- Written instruction -
Below is a listing; write it out exactly and drop any images from it.

- Data section -
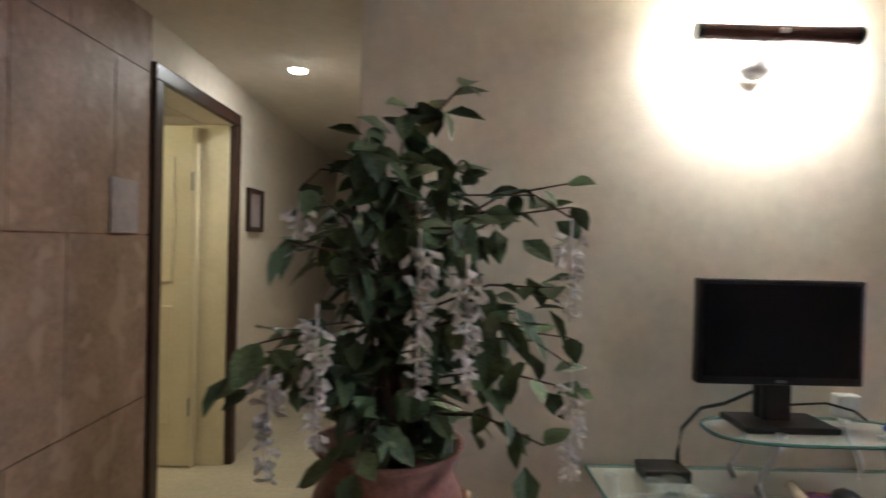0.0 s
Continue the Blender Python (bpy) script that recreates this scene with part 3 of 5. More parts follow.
# hook on the wall
hk = thing("wall_hook", "small dark metal hook on the wall", "hook", at=(3.04, 1.757, 1.22))
part("plate", boxes((3.025, 3.055, 1.748, 1.757, 1.235, 1.275)), BROWN_METAL, hk, bevel=0.003)
part("shaft", tube([(3.04, 1.745, 1.25), (3.04, 1.735, 1.19), (3.04, 1.728, 1.172), (3.02, 1.725, 1.172)], 0.006, 8), BROWN_METAL, hk)

# long glass table against the wall
TB = 0.63
gt = thing("glass_table", "long clear glass table on steel tube legs", "table", at=(2.2, 1.5, 0))
part("tabletop", boxes((1.53, 2.88, 1.20, 1.745, TB - 0.010, TB)), TABLE_GLASS, gt, "clear glass top", bevel=0.002)
part("rim", boxes((1.528, 2.882, 1.196, 1.1995, TB - 0.010, TB), (1.526, 1.5295, 1.20, 1.745, TB - 0.010, TB), (2.8805, 2.884, 1.20, 1.745, TB - 0.010, TB), (1.53, 2.88, 1.7455, 1.749, TB - 0.01, TB)), GLASS_EDGE, gt)
part("shelf", boxes((1.60, 2.81, 1.26, 1.70, 0.25, 0.258)), TABLE_GLASS, gt)
for x, y in ((1.60, 1.26), (1.60, 1.70), (2.81, 1.26), (2.81, 1.70)):
    part("leg", tube([(x, y, 0), (x, y, TB - 0.011)], 0.022, 14), CHROME, gt)
for x in (1.60, 2.81):
    part("rail", tube([(x, 1.28, 0.55), (x, 1.68, 0.55)], 0.014, 10), CHROME, gt)
for y in (1.26, 1.48, 1.70):
    part("rail", tube([(1.62, y, 0.55), (2.79, y, 0.55)], 0.012, 10), CHROME, gt)
for x, y in ((2.81, 1.48), (2.56, 1.48), (1.60, 1.48)):
    part("joint", lathe([(0.001, 0), (0.026, 0.004), (0.026, 0.05), (0.001, 0.054)], 14, (x, y, 0.525)), CHROME, gt)

# monitor riser
SH = 0.80
rs = thing("glass_stand", "small oval glass monitor stand on curved legs", "stand", at=(2.15, 1.6, TB))
bm = bmesh.new()
N = 40
ringb, ringt = [], []
for k in range(N):
    t = 2 * math.pi * k / N
    c, s = math.cos(t), math.sin(t)
    x = 2.145 + 0.31 * math.copysign(abs(c) ** 0.7, c)
    y = 1.60 + 0.125 * math.copysign(abs(s) ** 0.7, s)
    ringb.append(bm.verts.new((x, y, SH - 0.009)))
    ringt.append(bm.verts.new((x, y, SH)))
bm.faces.new(ringb[::-1])
bm.faces.new(ringt)
part("top", bm, TABLE_GLASS, rs, "oval clear glass shelf")
bm = bmesh.new()
pts = [(2.145 + 0.312 * math.copysign(abs(math.cos(t)) ** 0.7, math.cos(t)), 1.60 + 0.127 * math.copysign(abs(math.sin(t)) ** 0.7, math.sin(t)), SH - 0.0045) for t in [2 * math.pi * k / 48 for k in range(49)]]
add_tube(bm, pts, 0.0048, 6)
part("edge", bm, GLASS_EDGE, rs, "dark green glass edge")
for sx in (-1, 1):
    for sy in (-1, 1):
        x, y = 2.145 + sx * 0.17, 1.60 + sy * 0.075
        part("leg", tube([(x - sx * 0.03, y, SH - 0.012), (x - sx * 0.015, y, 0.75), (x + sx * 0.02, y, 0.70), (x + sx * 0.03, y, 0.66), (x + sx * 0.015, y, TB + 0.001)], 0.009, 10), CHROME, rs, smooth=True)
        part("cap", lathe([(0.001, 0), (0.014, 0.001), (0.014, 0.010), (0.001, 0.012)], 12, (x - sx * 0.03, y, SH + 0.0005)), CHROME, rs)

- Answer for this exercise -
0.0 s
Continue the Blender Python (bpy) script that recreates this scene with part 3 of 5. More parts follow.
# hook on the wall
hk = thing("wall_hook", "small dark metal hook on the wall", "hook", at=(3.04, 1.757, 1.22))
part("plate", boxes((3.025, 3.055, 1.748, 1.757, 1.235, 1.275)), BROWN_METAL, hk, bevel=0.003)
part("shaft", tube([(3.04, 1.745, 1.25), (3.04, 1.735, 1.19), (3.04, 1.728, 1.172), (3.02, 1.725, 1.172)], 0.006, 8), BROWN_METAL, hk)

# long glass table against the wall
TB = 0.63
gt = thing("glass_table", "long clear glass table on steel tube legs", "table", at=(2.2, 1.5, 0))
part("tabletop", boxes((1.53, 2.88, 1.20, 1.745, TB - 0.010, TB)), TABLE_GLASS, gt, "clear glass top", bevel=0.002)
part("rim", boxes((1.528, 2.882, 1.196, 1.1995, TB - 0.010, TB), (1.526, 1.5295, 1.20, 1.745, TB - 0.010, TB), (2.8805, 2.884, 1.20, 1.745, TB - 0.010, TB), (1.53, 2.88, 1.7455, 1.749, TB - 0.01, TB)), GLASS_EDGE, gt)
part("shelf", boxes((1.60, 2.81, 1.26, 1.70, 0.25, 0.258)), TABLE_GLASS, gt)
for x, y in ((1.60, 1.26), (1.60, 1.70), (2.81, 1.26), (2.81, 1.70)):
    part("leg", tube([(x, y, 0), (x, y, TB - 0.011)], 0.022, 14), CHROME, gt)
for x in (1.60, 2.81):
    part("rail", tube([(x, 1.28, 0.55), (x, 1.68, 0.55)], 0.014, 10), CHROME, gt)
for y in (1.26, 1.48, 1.70):
    part("rail", tube([(1.62, y, 0.55), (2.79, y, 0.55)], 0.012, 10), CHROME, gt)
for x, y in ((2.81, 1.48), (2.56, 1.48), (1.60, 1.48)):
    part("joint", lathe([(0.001, 0), (0.026, 0.004), (0.026, 0.05), (0.001, 0.054)], 14, (x, y, 0.525)), CHROME, gt)

# monitor riser
SH = 0.80
rs = thing("glass_stand", "small oval glass monitor stand on curved legs", "stand", at=(2.15, 1.6, TB))
bm = bmesh.new()
N = 40
ringb, ringt = [], []
for k in range(N):
    t = 2 * math.pi * k / N
    c, s = math.cos(t), math.sin(t)
    x = 2.145 + 0.31 * math.copysign(abs(c) ** 0.7, c)
    y = 1.60 + 0.125 * math.copysign(abs(s) ** 0.7, s)
    ringb.append(bm.verts.new((x, y, SH - 0.009)))
    ringt.append(bm.verts.new((x, y, SH)))
bm.faces.new(ringb[::-1])
bm.faces.new(ringt)
part("top", bm, TABLE_GLASS, rs, "oval clear glass shelf")
bm = bmesh.new()
pts = [(2.145 + 0.312 * math.copysign(abs(math.cos(t)) ** 0.7, math.cos(t)), 1.60 + 0.127 * math.copysign(abs(math.sin(t)) ** 0.7, math.sin(t)), SH - 0.0045) for t in [2 * math.pi * k / 48 for k in range(49)]]
add_tube(bm, pts, 0.0048, 6)
part("edge", bm, GLASS_EDGE, rs, "dark green glass edge")
for sx in (-1, 1):
    for sy in (-1, 1):
        x, y = 2.145 + sx * 0.17, 1.60 + sy * 0.075
        part("leg", tube([(x - sx * 0.03, y, SH - 0.012), (x - sx * 0.015, y, 0.75), (x + sx * 0.02, y, 0.70), (x + sx * 0.03, y, 0.66), (x + sx * 0.015, y, TB + 0.001)], 0.009, 10), CHROME, rs, smooth=True)
        part("cap", lathe([(0.001, 0), (0.014, 0.001), (0.014, 0.010), (0.001, 0.012)], 12, (x - sx * 0.03, y, SH + 0.0005)), CHROME, rs)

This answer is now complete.